We were really excited about playing live and excited about diving as deep as we could into the School of Seven Bells musical world, and we did it. We were really bringing the energy we were feeling from the stage into the studio with us, into the songs. That was a conscious decision, going out and playing and really listening, feeling that chaotic spontaneity that happens with us live, and really trying to capture that, in a way. Whereas before, 'Alpinisms' and 'Disconnect From Desire' were slightly different. In fact, they were much more constructed in the studio, like collages.
'Ghostory' is being talked about as a concept album.

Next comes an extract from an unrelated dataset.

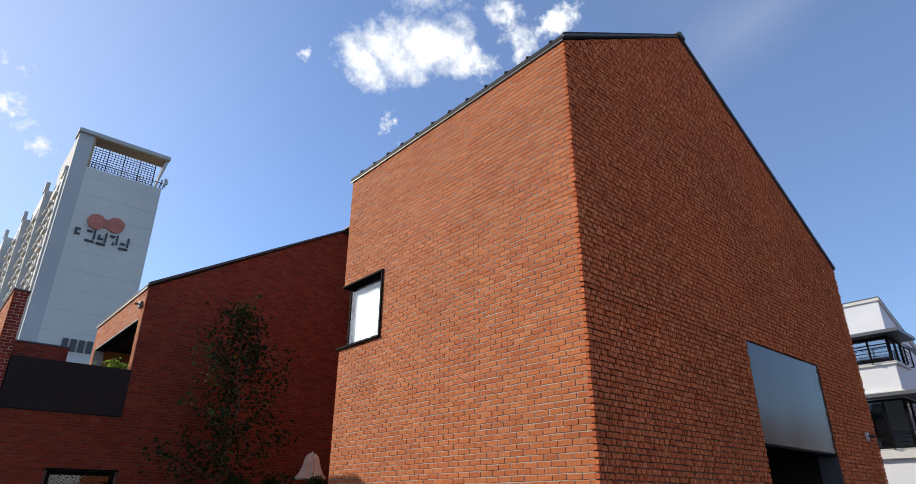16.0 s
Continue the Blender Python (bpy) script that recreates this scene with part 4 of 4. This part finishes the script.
par = thing("folded_parasol", "folded cream canvas parasol on a pole", "parasol", (-5.6, 15.2, 0.06))
bm = bmesh.new()
ringn, prof = 20, [(2.72, 0.03), (2.7, 0.085), (2.63, 0.12), (2.48, 0.15), (2.33, 0.2), (2.22, 0.27), (2.19, 0.24)]
rows_v = []
for j, (z, r) in enumerate(prof):
    rows_v.append([bm.verts.new((-5.6 + r * (1 + 0.22 * math.cos(k * math.pi) * (j > 1)) * math.cos(2 * math.pi * k / ringn), 15.2 + r * (1 + 0.22 * math.cos(k * math.pi) * (j > 1)) * math.sin(2 * math.pi * k / ringn), z)) for k in range(ringn)])
for a, c in zip(rows_v, rows_v[1:]):
    for k in range(ringn):
        bm.faces.new((a[k], a[(k + 1) % ringn], c[(k + 1) % ringn], c[k]))
bm.faces.new(rows_v[0][::-1])
part("canopy", bm, M_CANVAS, par)
part("pole", rod((-5.6, 15.2, 0.06), (-5.6, 15.2, 2.7), 0.022), M_CREAM, par)
part("finial", rod((-5.6, 15.2, 2.66), (-5.6, 15.2, 2.75), 0.03, sides=12, r2=0.012), M_CREAM, par)

pot = thing("terrace_plant", "bright green leafy plant behind the terrace parapet", "plant", (-8.95, 18.7, 3.42))
part("pot", rod((-8.95, 18.75, 3.42), (-8.95, 18.75, 3.75), 0.14, sides=18, r2=0.18), M_CHAR, pot)
bm, tips = branched((-8.95, 18.75, 3.7), 0.95, 0.5, 41, 12, low=0.4)
part("stem", bm, M_BARK, pot)
leaf_mesh(tips, 0.1, 42, M_LEAF2, parent=pot, per=7, spread=0.07)

# ---- brickwork, laid last ----
part("brick", box(1.125, 1.215, YF - 0.036, YF + 0.01, 6.175, 6.23, bevel=0.003), M_MORTAR, front_wall, "pale mortar-smeared brick")


def full(a, b):
    return lambda z: [(a, b)]


def front_spans(z):
    return [(XL - 0.006, PX0), (PX1, XR)] if z < PZ1 else [(XL - 0.006, XR)]


lay(front_wall, (0, YF, 0), (1, 0, 0), (0, -1, 0), front_spans, under, 0.06, 9.6, RIBBED, 0.1, (M_RIB_ONE, M_RIB),
    lambda u, z: -6.0 < u < -3.1 and 2.55 < z < 3.27, 1, out=(-0.007, 0.007), odd=0.08, gap=lambda u, z: 0.8 if u < PX0 and 3.97 < z < 4.04 else 1.0)


def left_spans(z):
    return [(YF + 0.012, WY - 0.036)] if WZ0 - 0.03 < z < WZ1 + 0.03 else [(YF + 0.012, YB)]


lay(left_wall, (XL, 0, 0), (0, 1, 0), (-1, 0, 0), left_spans, lambda u: under(XL) - 0.005, 0.06, 7.5, FLUSH, 0.2, (M_SIDE_ONE, M_SIDE),
    lambda u, z: u < 9.3 and 2.0 < z < 3.6, 2, out=(-0.0012, 0.0014), shift=0.5)


def rear_spans(z):
    if z < 2.36:
        return [(-11.3, -9.93), (-8.57, -3.0)]
    return [(-11.3, -3.0)] if z < 3.46 else [(BX, -3.0)]


# courtyard gable: shade is painted in through the darker brick colour
lay(rear_wall, (0, BY, 0), (1, 0, 0), (0, -1, 0), rear_spans, under_b, 0.3, 9.6, PLAIN, 0.2, (M_SIDE_ONE, M_RED_SHADE), lambda u, z: False, 3, out=(-0.002, 0.004), odd=0.1)
lay(side_b, (BX, 0, 0), (0, 1, 0), (-1, 0, 0), lambda z: [(BY + 0.01, 23.1)] if z > 5.8 else [(BY + 0.01, BY + 0.29), (22.8, 23.1)], lambda u: under_b(BX), 3.46, 6.6, PLAIN, 0.2,
    (M_SIDE_ONE, M_SIDE), lambda u, z: z > 5.8, 4, odd=0.05)
lay(fin_wall, (-11.3, 0, 0), (0, 1, 0), (-1, 0, 0), full(BY, 23.0), lambda u: 5.84, 0.3, 5.84, PLAIN, 0.2, (M_SIDE_ONE, M_SIDE), lambda u, z: False, 5)
# faces turned from the sun take the brick with shade in its colour
lay(fin_wall, (0, BY + 0.002, 0), (1, 0, 0), (0, -1, 0), full(-11.3, -11.04), lambda u: 5.84, 3.46, 5.84, PLAIN, 0.2, (M_SIDE_ONE, M_RED_SHADE), lambda u, z: False, 6)
lay(back_wall, (0, 23.0, 0), (1, 0, 0), (0, -1, 0), full(-11.04, -9.36), lambda u: 5.76, 3.46, 5.76, PLAIN, 0.2, (M_SIDE_ONE, M_RED_SHADE), lambda u, z: False, 7)


def old_spans(z):
    return [(12.84, 16.3)] if 4.38 < z < 5.76 else [(7.2, 16.3)]


lay(old, (NX, 0, 0), (0, 1, 0), (1, 0, 0), old_spans, under_n, 0.5, 9.5, ROUGH, 0.2, (M_OLD_ONE, M_OLD), lambda u, z: False, 8, out=(-0.003, 0.006), odd=0.15, shift=0.37)
for wall, spans, z0, z1, s in ((buff_low, full(7.0, 10.5), 3.5, 5.2, 9), (buff_up, full(8.46, 10.5), 5.25, 7.1, 10), (buff_r, full(5.5, 7.15), 5.25, 6.3, 11)):
    lay(wall, (X3 + (0.1 if s == 11 else 0), 0, 0), (0, 1, 0), (-1, 0, 0), spans, lambda u: 9.0, z0, z1, PLAIN, 0.2, (M_STONE_ONE, M_STONE), lambda u, z: False, s)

That's funny, because in a certain sense, I feel like all of ours are. I know that sounds ridiculous, but the way Alley and I work, and especially Alley lyrically, she's very much aware of the overarching theme of what's happening on this record and what does this record mean and what is the music saying on this record? We use that as a tool to make sure it's a coherent work, and that's really important in any kind of art these days. You have to be really aware of what you're making. It comes back to the belief that it has to be worth adding to the clutter of music that exists right now. Is it saying something? Is it standing on its own? Is it worth a s---, really? This time we took it a lot further.
Alley has always written from the perspective of these different characters. She's discovered this technique of taking a perspective and then making a complete personification of that perspective and writing songs from the point of view of that person. This time, what it turned into was basically this woman, Lafaye, became the central perspective of the record, and each one of these songs is really a conversation that she's having with another perspective, another event in her life. They're all inside her head.

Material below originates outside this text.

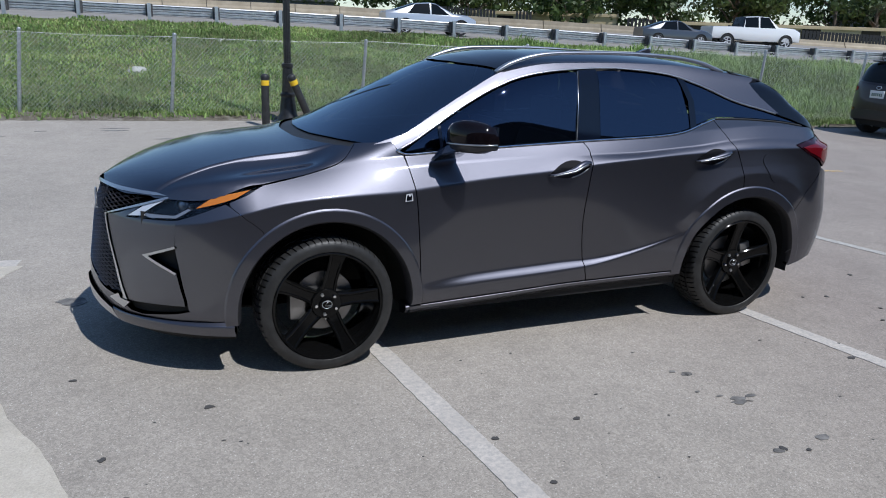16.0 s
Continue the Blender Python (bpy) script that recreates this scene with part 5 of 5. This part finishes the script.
lower = [(NC, 0.30), (-1.72, 0.29)] + arc(HUBS[0], 0.405, 187, -8, 26, 0.345) + [(-0.6, 0.30), (0.6, 0.30)] + arc(HUBS[1], 0.405, 188, -7, 26, 0.345)
lower += [(1.80, 0.33), (TC, 0.36), (TC, 1.06), (1.80, 1.10), (1.5, 1.14), (1.2, 1.15), (0.6, 1.10), (0, 1.06), (-0.6, 1.045)] + hood_line
sheet("body_side", lower, "side", brown_paint, suv, lip=0.03, du=0.05, dv=0.03)
upper = [(-1.02, 1.06), (-0.6, 1.05), (0, 1.065), (0.6, 1.105), (1.2, 1.155), (1.5, 1.145), (1.80, 1.105), (TC, 1.065), (TC, 1.54), (1.60, 1.54), (1.5, 1.545), (1.0, 1.585), (0.4, 1.60), (0, 1.575), (-0.3, 1.49), (-0.6, 1.33), (-0.9, 1.15)]
sheet("roof_side", upper, "side", brown_paint, suv, lip=0.0, du=0.05, dv=0.03)
roof = [(-0.32, -0.60), (0.0, -0.63), (1.55, -0.63), (1.68, -0.3), (1.70, 0), (1.68, 0.3), (1.55, 0.63), (0.0, 0.63), (-0.32, 0.60), (-0.38, 0)]
sheet("roof", roof, "top", brown_paint, suv, off=0.002, lip=0.0, du=0.08, dv=0.06, both=False)
side_y = [(x, -float(half_width(x, z))) for x, z in hood_line[:-1]]
bonnet = side_y + [(-1.90, -0.55), (-1.96, -0.25), (-1.97, 0)]
bonnet = bonnet + [(x, -y) for x, y in bonnet[::-1][1:]]
sheet("hood", bonnet, "top", brown_paint, suv, off=0.001, lip=0.0, du=0.05, dv=0.05, both=False)
sheet("windscreen", [(-1.03, -0.70), (-0.90, -0.735), (-0.34, -0.60), (-0.40, 0), (-0.34, 0.60), (-0.90, 0.735), (-1.03, 0.70), (-1.10, 0)], "top", plain_glass, suv, off=0.006, lip=0.0, du=0.06, dv=0.06, both=False)
sheet("front_door_window", [(-0.80, 1.085), (0.03, 1.115), (0.06, 1.50), (-0.20, 1.475), (-0.50, 1.32)], "side", suv_front_glass, suv, off=0.006, lip=0.004, du=0.06, dv=0.05, label="greenish clear front side window")
sheet("rear_door_window", [(0.10, 1.12), (0.72, 1.165), (0.86, 1.21), (0.80, 1.46), (0.72, 1.50), (0.13, 1.505)], "side", plain_glass, suv, off=0.006, lip=0.004, du=0.06, dv=0.05)
sheet("quarter_window", [(0.93, 1.235), (1.22, 1.315), (1.20, 1.36), (0.90, 1.46)], "side", plain_glass, suv, off=0.006, lip=0.004, du=0.06, dv=0.05)
sheet("window_pillar", [(0.035, 1.112), (0.095, 1.116), (0.125, 1.505), (0.065, 1.50)], "side", black_plastic, suv, off=0.008, lip=0.004, du=0.06, dv=0.05)
sheet("rear_window", [(TC, 1.10), (1.86, 1.12), (1.66, 1.20), (1.58, 1.30), (1.56, 1.44), (1.60, 1.475), (TC, 1.49)], "side", plain_glass, suv, off=0.007, lip=0.006, du=0.04, dv=0.04, label="dark wrap-round tailgate window")
sheet("tail_lamp", [(1.25, 0.995), (1.45, 1.025), (1.68, 1.03), (1.84, 0.99), (1.84, 0.93), (1.70, 0.885), (1.55, 0.895), (1.40, 0.945)], "side", tail_red, suv, off=0.010, lip=0.014, du=0.04, dv=0.03, label="red wrap-round tail lamp")
sheet("reflector", [(1.70, 0.52), (1.86, 0.52), (1.86, 0.57), (1.71, 0.57)], "side", red_lens, suv, off=0.010, lip=0.012, du=0.05, dv=0.03)
sheet("bumper_cladding", [(1.665, 0.34), (1.80, 0.335), (TC, 0.365), (TC, 0.56), (1.80, 0.52), (1.655, 0.46)], "side", black_plastic, suv, off=0.008, lip=0.012, du=0.05, dv=0.03, label="black lower bumper cladding")
sheet("sill_cladding", [(-0.82, 0.302), (0.82, 0.302), (0.84, 0.385), (-0.84, 0.37)], "side", black_plastic, suv, off=0.008, lip=0.012, du=0.08, dv=0.03)
sheet("headlight", [(-1.90, 0.70), (-1.60, 0.76), (-1.30, 0.885), (-1.42, 0.875), (-1.75, 0.815), (-1.90, 0.78)], "side", lamp_white, suv, off=0.006, lip=0.01, du=0.05, dv=0.03)
for seam in ([(-0.86, 1.03), (-0.80, 0.8), (-0.80, 0.40)], [(0.06, 1.09), (0.05, 0.8), (0.07, 0.40)], [(0.86, 1.14), (0.88, 0.95), (0.80, 0.80)]):
    sheet("door_seam", seam + [(a + 0.012, b) for a, b in seam[::-1]], "side", black_plastic, suv, off=0.002, lip=0.0, du=0.1, dv=0.06)
for s in (1, -1):
    bm = bmesh.new()
    tube(bm, [(x, -0.60 * s, float(top_z(x, 0.60)) + h) for x, h in ((-0.25, 0.0), (-0.12, 0.05), (0.4, 0.058), (1.0, 0.055), (1.22, 0.04), (1.34, 0.0))], 0.022, 8)
    part("roof_rail", bm, satin_silver, suv, "silver roof rail", True)
    bm = bmesh.new()
    box(bm, (-0.74, -1.05 if s > 0 else 0.86, 1.04), (-0.60, -0.86 if s > 0 else 1.05, 1.175), 0.04)
    part("mirror", bm, brown_paint, suv, "", 40)
    for hx in (-0.10, 0.72):
        zz = 0.985 + 0.05 * hx
        bm = bmesh.new()
        tube(bm, [tuple(c * (1, s, 1)) for c in (side_point(hx - 0.09, zz) + np.array((0, -0.02, 0)), side_point(hx + 0.09, zz + 0.006) + np.array((0, -0.02, 0)))], 0.016, 8)
        part("door_handle", bm, brown_paint, suv, "", True)
    for hx in HUBS:
        road_wheel(suv, pose(hx, -0.885 * s, 0.345, 0, 0, 0 if s > 0 else 180), 0.345, alloy, 5, 0.22, True)
        bm = bmesh.new()
        pts = [(hx + 0.40 * math.cos(a), 0.345 + 0.40 * math.sin(a)) for a in np.linspace(-0.2, math.pi + 0.2, 20)]
        rows = [[bm.verts.new((x, -y * s, z)) for x, z in pts] for y in (0.868, 0.50)]
        for k in range(len(pts) - 1):
            bm.faces.new((rows[0][k], rows[0][k + 1], rows[1][k + 1], rows[1][k]))
        bm.faces.new(rows[1])
        part("wheel_well", bm, under_black, suv)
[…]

How much shaping did the songs take to fit that theme?
What we really worked on and really focused on was just making sure that the emotion that was there wasn't hidden at all, that it wasn't being obscured by any kind of vague language. I feel like the mood is still really obvious. We wanted to make sure the emotion of these songs was directly injected into your ears as you were listening.
Do you think indie rock has become safe for real emotion?
It seems to come in phases. It seems like for a while, anything resembling a sad love song, you really put yourself out there for criticism or appearing to be self-serious. It's one of the most amazing things that's happened in pop music now, because to me, pop music is so weird. The fact that really, hip-hop radio is just crazy electronic music, there really isn't this division of underground and mainstream, as far as aesthetics go. As you go down the rung, things get a little more rough around the edges and certain things wouldn't work on radio, but really, as far as intent and songwriting goes, there's really no difference. It's just music. That's really where we're at in our culture, and that's great. You ask any underground musician and they're just as likely to be listening to Jay-Z as they are Gang Gang Dance. I guess as a result, people are less scared to write a sad, honest song that maybe in the past would have been cheesy. Now everyone is just trying to be real.
Remember when everybody was all about irony?
Oh, man. I feel like my nemesis is irony in music.